Engelberg’in “reform”larının neleri içerdiği, The Economist’te yeni koalisyon hükümetinin ele alındığı bir yazıda daha net ortaya konulmuştu. Economist, yeni koalisyon hükümetinin gerçekleştirmeyi öngördüğü “reform”ları övgüyle karşılamıştı. Economist “reform”ların “Avusturya’nın korporatist çalışma düzeninin ve refah devleti modelinin liberalize edilmesi, işgünü uzunluğu sınırının günlük 12 saate çıkarılması, iş temelli sigorta fonlarının güçlendirilmesi, gelir ve şirket vergilerinin düşürülmesi”ni kapsadığını; bunların yanı sıra “reform”lar kapsamında güvenliğin daha iyi sağlanması amacıyla 2000’in üzerinde yeni polisin sokak ve caddelerde kontrolleri arttırmaya başlayacağını, Müslümanların cami ve okullarının daha sıkı bir denetime tabi tutulacağını bildiriyordu. (Vienna Calling, The Economist, Dec 23)
Sadece bu kadar da değildi; “reform”ların bir de yeni göçmenleri kapsayan boyutu vardı. Bu konudaki “reform”lar sayesinde, başvurusu kabul edilmiş göçmenlere verilen aylık 365 avro geçim ödemesi yarıya düşürülecekti. Yeni gelen göçmenler herhangi bir geçim ödemesi alamayacak ve normalde göçmenlerin yararlanmakta olduğu sağlık sigortası haklarının önemli bir kısmından vazgeçeceklerdi.
Economist’teki yazıda, Avusturya’da 2000 yılında gündeme gelen Özgürlük Partili koalisyonun o dönem Avrupa ve dünya çapında kınandığı, Avusturya’ya diplomatik yaptırımların uygulandığı, çeşitli devlet yöneticilerinin daha önceden planlanan Avusturya ziyaretlerinin ve ortak toplantıların iptal edildiği, ancak bu kez hiçbir ciddi dalgalanmanın yaşanmadığı, Avusturya’nın geçmişteki gibi bir karantinayla yüz yüze gelmediği, böylesi herhangi bir işaretin de ufukta görülmediği belirtiliyor. Economist’e göre bu durum, dünyadaki “popülist yükselişi” gösteren bir ölçü olarak kabul edilebilir.

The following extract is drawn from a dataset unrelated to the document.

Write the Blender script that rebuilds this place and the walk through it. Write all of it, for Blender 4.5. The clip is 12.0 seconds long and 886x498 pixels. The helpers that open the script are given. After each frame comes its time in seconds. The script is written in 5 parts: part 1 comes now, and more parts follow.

Avusturya Yahudi Öğrenci Birliği Eş Başkanı Benjamin Gutman, Engelberg’in yazısını Haaretz’de sert bir şekilde eleştirdi. Gutman yazısında, “Bizler, Avusturyalı Yahudiler şunu açıkça belirtiyoruz: Özünde ırkçı, anti-semit ve Nazi olan Özgürlük Partisi’nin hükümet için geçerli bir ahlaki partner olmasını kabul etmiyoruz ve hiçbir zaman etmeyeceğiz” diyordu. (We Austrian Jews Must Not Legitimize the Nazis in Our Government, Haaretz, Dec 20) Gutman, Özgürlük Partisi lideri Heinz Christian Strache’nin 1989 yılında Almanya’da yasaklanmış bir Neo-Nazi grup olan “Viking Gençliği” içinde faaliyet gösterdiği için tutuklandığını; partinin milletvekillerinin yüzde kırkının yine Almanya’daki çeşitli Neo Nazi gruplarla “kardeşlik” bağına sahip olduğunun bilindiğini ileri sürüyor. Parti üye ve yöneticilerinin anti-semitik ve yabancı düşmanı söz ve eylemlerinin sayısız kanıtı bulunduğunu ve bunların sadece bir kısmını ortaya koymak için dahi değil böyle bir sütun bir tam sayfanın bile yeterli olmayacağını belirtiyordu.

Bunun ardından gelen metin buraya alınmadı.